**Exercise**
In the entries below, find the line containing "4. This part finishes the script." and the line containing "0.0013, tilt, pick)". Copy those two lines and everything between them exactly, and only that.

**Extracted data**
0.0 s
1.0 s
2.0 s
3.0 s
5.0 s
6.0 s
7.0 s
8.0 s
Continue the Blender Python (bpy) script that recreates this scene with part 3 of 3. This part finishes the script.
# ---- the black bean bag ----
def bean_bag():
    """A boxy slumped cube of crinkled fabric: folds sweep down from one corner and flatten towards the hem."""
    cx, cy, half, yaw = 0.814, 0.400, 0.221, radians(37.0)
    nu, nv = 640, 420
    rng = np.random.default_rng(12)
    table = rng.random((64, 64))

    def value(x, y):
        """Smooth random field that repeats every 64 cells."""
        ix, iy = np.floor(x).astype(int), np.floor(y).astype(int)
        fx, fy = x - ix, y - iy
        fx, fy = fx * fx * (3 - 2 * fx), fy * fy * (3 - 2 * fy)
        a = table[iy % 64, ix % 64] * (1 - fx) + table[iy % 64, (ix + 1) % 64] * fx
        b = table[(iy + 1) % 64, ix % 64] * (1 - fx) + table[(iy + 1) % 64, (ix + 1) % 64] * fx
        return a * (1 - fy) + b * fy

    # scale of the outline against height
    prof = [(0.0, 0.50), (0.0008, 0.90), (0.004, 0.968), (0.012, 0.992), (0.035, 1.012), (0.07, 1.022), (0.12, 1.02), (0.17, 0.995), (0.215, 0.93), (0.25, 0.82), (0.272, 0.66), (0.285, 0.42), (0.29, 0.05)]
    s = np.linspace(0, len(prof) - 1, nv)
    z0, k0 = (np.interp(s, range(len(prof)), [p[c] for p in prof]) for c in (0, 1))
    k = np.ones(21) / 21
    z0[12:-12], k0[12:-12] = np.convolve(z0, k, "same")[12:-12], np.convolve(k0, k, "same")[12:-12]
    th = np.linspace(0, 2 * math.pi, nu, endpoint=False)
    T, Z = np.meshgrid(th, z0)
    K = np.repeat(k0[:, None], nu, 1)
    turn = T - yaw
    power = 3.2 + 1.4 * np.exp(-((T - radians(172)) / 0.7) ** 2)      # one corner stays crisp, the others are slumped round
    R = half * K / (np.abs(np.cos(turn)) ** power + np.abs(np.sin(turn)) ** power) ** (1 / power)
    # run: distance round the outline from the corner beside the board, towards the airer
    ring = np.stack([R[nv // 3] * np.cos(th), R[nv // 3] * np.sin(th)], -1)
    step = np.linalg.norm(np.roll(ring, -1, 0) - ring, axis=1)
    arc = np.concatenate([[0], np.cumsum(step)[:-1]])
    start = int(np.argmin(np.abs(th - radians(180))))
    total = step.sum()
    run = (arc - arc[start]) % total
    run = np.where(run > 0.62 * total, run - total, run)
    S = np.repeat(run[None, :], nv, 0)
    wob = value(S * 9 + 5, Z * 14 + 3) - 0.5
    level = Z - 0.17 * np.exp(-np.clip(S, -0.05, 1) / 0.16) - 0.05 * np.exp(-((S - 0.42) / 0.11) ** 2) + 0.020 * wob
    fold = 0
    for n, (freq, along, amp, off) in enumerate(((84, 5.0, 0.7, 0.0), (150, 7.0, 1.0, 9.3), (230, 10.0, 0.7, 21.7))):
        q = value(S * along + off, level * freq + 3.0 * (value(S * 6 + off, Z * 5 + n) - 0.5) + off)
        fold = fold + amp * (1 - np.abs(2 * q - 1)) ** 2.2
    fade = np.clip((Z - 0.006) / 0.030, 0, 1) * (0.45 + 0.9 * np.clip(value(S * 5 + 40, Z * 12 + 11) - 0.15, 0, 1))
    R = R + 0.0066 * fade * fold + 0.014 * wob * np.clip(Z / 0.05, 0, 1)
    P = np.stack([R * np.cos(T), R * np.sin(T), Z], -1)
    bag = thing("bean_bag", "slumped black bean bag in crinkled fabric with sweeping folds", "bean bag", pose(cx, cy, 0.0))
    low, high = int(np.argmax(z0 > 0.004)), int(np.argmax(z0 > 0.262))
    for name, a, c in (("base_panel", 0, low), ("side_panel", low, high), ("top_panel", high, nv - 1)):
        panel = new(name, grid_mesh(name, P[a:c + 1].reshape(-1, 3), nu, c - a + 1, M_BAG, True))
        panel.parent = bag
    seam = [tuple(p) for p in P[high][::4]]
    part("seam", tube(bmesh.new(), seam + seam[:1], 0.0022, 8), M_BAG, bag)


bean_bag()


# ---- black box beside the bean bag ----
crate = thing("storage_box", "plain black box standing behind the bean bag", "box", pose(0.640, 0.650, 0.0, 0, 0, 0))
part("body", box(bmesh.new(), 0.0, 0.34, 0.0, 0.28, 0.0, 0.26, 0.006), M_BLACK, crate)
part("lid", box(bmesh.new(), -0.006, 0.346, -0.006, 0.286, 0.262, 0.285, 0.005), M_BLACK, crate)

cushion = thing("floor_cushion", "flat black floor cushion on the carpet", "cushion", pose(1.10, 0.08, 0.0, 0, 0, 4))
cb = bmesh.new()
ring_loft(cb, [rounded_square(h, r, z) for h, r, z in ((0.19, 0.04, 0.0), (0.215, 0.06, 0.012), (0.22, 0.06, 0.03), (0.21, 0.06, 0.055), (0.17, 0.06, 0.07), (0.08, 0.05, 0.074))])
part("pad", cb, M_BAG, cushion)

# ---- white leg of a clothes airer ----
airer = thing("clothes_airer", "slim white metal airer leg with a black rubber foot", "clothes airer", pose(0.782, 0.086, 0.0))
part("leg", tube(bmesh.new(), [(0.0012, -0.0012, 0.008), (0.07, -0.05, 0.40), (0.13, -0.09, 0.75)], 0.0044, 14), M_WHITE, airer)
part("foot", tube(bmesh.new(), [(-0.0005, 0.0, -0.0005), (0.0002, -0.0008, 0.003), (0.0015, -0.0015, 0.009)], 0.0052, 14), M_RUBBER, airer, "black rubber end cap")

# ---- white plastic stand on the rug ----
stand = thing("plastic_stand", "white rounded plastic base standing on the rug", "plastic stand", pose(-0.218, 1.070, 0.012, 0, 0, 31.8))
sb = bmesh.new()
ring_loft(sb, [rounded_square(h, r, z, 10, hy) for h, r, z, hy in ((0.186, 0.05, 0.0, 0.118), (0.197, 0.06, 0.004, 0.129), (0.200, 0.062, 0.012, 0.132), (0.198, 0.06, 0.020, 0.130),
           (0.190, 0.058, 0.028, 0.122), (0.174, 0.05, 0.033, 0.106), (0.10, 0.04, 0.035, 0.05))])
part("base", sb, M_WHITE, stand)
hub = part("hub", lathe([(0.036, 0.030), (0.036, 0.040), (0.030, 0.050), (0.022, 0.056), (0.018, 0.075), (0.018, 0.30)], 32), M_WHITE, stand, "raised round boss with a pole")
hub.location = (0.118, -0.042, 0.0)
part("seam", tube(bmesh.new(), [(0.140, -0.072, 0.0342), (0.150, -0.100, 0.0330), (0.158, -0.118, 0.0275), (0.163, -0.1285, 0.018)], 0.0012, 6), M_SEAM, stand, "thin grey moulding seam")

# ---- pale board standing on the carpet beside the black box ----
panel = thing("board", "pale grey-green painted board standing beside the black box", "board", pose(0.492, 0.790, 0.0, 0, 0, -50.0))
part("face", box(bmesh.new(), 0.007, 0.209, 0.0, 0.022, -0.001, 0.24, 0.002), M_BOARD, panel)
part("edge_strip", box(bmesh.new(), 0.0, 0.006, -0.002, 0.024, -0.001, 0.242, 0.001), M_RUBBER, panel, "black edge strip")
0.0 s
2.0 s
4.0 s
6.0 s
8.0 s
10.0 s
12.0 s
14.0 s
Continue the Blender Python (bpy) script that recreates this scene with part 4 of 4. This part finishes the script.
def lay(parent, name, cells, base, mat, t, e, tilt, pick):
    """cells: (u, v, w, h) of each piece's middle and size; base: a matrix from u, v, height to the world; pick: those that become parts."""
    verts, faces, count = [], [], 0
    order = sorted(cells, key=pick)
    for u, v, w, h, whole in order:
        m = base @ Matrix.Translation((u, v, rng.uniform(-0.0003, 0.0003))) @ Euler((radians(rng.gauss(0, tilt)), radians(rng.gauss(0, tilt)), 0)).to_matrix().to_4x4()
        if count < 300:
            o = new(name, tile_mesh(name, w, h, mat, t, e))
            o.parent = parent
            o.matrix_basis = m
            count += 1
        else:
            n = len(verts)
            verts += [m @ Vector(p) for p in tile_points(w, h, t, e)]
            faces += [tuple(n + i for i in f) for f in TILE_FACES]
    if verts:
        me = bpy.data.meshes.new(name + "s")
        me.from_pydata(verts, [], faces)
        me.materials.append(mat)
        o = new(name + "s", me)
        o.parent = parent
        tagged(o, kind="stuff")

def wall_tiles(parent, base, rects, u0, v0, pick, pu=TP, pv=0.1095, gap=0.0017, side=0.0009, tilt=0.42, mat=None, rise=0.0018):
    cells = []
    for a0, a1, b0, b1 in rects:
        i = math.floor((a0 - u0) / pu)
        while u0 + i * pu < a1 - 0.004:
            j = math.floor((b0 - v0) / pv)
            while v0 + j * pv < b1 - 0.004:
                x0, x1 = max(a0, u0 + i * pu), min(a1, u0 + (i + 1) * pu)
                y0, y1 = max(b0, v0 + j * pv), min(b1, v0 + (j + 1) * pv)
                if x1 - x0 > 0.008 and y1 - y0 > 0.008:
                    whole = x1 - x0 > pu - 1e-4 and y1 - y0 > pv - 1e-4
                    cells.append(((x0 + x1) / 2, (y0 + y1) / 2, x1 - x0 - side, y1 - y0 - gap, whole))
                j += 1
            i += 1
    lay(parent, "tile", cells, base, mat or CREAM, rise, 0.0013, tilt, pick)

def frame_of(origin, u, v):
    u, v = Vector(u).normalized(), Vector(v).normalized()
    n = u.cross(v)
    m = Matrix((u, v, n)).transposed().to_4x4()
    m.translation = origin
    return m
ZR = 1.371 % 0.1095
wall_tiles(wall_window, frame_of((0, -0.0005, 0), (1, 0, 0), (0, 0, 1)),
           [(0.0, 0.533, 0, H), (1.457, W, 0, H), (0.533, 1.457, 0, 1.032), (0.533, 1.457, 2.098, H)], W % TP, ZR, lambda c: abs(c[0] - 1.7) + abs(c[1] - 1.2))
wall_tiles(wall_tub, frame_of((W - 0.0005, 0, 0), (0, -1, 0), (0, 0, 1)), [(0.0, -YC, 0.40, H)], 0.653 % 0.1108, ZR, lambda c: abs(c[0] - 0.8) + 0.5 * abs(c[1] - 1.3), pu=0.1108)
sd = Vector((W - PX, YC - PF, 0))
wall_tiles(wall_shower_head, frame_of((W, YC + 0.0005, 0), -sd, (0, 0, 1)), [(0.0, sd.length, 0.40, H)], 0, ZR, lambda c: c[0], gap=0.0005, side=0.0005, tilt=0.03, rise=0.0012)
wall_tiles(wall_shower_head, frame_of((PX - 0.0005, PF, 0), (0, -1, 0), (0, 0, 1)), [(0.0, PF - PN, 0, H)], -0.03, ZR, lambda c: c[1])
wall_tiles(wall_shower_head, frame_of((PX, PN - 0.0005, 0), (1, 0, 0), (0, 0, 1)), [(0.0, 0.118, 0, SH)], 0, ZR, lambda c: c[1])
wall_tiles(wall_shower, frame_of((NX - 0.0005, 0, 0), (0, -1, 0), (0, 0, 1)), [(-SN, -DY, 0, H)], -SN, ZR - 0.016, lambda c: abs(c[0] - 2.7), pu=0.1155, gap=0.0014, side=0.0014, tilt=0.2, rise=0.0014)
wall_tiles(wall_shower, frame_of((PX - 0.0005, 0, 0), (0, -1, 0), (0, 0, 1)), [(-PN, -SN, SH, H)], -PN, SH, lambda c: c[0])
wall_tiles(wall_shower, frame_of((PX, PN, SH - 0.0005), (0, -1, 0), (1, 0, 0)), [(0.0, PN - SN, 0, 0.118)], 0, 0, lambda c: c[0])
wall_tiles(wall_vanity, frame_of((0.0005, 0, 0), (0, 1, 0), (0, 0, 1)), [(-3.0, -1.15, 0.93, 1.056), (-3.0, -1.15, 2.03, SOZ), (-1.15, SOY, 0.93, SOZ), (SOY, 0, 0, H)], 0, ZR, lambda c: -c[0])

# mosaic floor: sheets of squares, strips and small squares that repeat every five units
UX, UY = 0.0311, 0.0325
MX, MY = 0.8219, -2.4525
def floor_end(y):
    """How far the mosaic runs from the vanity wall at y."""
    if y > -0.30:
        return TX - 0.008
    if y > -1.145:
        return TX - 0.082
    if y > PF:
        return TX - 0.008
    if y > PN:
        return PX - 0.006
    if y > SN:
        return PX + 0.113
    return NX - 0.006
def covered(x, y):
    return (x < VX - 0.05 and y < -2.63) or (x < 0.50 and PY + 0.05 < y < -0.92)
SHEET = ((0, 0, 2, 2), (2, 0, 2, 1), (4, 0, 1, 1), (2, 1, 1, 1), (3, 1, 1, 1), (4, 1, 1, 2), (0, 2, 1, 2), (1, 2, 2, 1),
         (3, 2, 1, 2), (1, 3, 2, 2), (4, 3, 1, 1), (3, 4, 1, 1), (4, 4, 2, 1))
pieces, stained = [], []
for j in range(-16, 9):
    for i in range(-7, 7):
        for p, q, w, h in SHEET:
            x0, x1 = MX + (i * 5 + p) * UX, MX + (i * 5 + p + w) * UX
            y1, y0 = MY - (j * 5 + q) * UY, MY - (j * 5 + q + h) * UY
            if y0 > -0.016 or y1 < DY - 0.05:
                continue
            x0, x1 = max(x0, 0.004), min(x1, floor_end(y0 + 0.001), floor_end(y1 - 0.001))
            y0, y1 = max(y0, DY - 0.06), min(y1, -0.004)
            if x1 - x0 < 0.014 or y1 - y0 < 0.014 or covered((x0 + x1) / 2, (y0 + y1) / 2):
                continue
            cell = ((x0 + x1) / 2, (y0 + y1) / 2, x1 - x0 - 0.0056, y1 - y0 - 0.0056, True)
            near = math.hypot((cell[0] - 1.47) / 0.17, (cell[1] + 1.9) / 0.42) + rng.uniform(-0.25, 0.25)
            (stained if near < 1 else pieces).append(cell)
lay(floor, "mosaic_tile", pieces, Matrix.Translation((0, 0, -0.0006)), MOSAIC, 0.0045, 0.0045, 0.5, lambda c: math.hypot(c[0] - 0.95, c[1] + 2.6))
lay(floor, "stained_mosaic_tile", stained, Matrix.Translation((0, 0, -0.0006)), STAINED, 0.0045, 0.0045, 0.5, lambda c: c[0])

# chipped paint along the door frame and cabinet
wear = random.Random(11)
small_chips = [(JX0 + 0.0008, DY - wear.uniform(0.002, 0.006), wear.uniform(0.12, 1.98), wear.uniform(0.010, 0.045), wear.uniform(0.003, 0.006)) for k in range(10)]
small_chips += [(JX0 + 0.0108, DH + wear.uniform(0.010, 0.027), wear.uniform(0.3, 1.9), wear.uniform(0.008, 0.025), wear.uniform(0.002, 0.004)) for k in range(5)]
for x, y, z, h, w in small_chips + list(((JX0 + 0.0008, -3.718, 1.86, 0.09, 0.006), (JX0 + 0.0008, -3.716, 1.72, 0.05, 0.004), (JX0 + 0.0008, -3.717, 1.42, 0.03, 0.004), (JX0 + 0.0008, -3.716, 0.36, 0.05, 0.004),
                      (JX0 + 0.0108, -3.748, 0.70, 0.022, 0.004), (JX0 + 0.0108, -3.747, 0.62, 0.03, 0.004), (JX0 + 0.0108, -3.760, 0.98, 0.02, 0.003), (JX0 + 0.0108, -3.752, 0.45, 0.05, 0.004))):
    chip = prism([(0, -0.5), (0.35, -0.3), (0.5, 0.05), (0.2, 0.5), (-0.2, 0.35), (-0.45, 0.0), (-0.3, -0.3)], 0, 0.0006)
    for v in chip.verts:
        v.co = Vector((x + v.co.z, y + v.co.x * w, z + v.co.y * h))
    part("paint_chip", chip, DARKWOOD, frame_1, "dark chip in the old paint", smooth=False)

**Final result**
Continue the Blender Python (bpy) script that recreates this scene with part 4 of 4. This part finishes the script.
def lay(parent, name, cells, base, mat, t, e, tilt, pick):
    """cells: (u, v, w, h) of each piece's middle and size; base: a matrix from u, v, height to the world; pick: those that become parts."""
    verts, faces, count = [], [], 0
    order = sorted(cells, key=pick)
    for u, v, w, h, whole in order:
        m = base @ Matrix.Translation((u, v, rng.uniform(-0.0003, 0.0003))) @ Euler((radians(rng.gauss(0, tilt)), radians(rng.gauss(0, tilt)), 0)).to_matrix().to_4x4()
        if count < 300:
            o = new(name, tile_mesh(name, w, h, mat, t, e))
            o.parent = parent
            o.matrix_basis = m
            count += 1
        else:
            n = len(verts)
            verts += [m @ Vector(p) for p in tile_points(w, h, t, e)]
            faces += [tuple(n + i for i in f) for f in TILE_FACES]
    if verts:
        me = bpy.data.meshes.new(name + "s")
        me.from_pydata(verts, [], faces)
        me.materials.append(mat)
        o = new(name + "s", me)
        o.parent = parent
        tagged(o, kind="stuff")

def wall_tiles(parent, base, rects, u0, v0, pick, pu=TP, pv=0.1095, gap=0.0017, side=0.0009, tilt=0.42, mat=None, rise=0.0018):
    cells = []
    for a0, a1, b0, b1 in rects:
        i = math.floor((a0 - u0) / pu)
        while u0 + i * pu < a1 - 0.004:
            j = math.floor((b0 - v0) / pv)
            while v0 + j * pv < b1 - 0.004:
                x0, x1 = max(a0, u0 + i * pu), min(a1, u0 + (i + 1) * pu)
                y0, y1 = max(b0, v0 + j * pv), min(b1, v0 + (j + 1) * pv)
                if x1 - x0 > 0.008 and y1 - y0 > 0.008:
                    whole = x1 - x0 > pu - 1e-4 and y1 - y0 > pv - 1e-4
                    cells.append(((x0 + x1) / 2, (y0 + y1) / 2, x1 - x0 - side, y1 - y0 - gap, whole))
                j += 1
            i += 1
    lay(parent, "tile", cells, base, mat or CREAM, rise, 0.0013, tilt, pick)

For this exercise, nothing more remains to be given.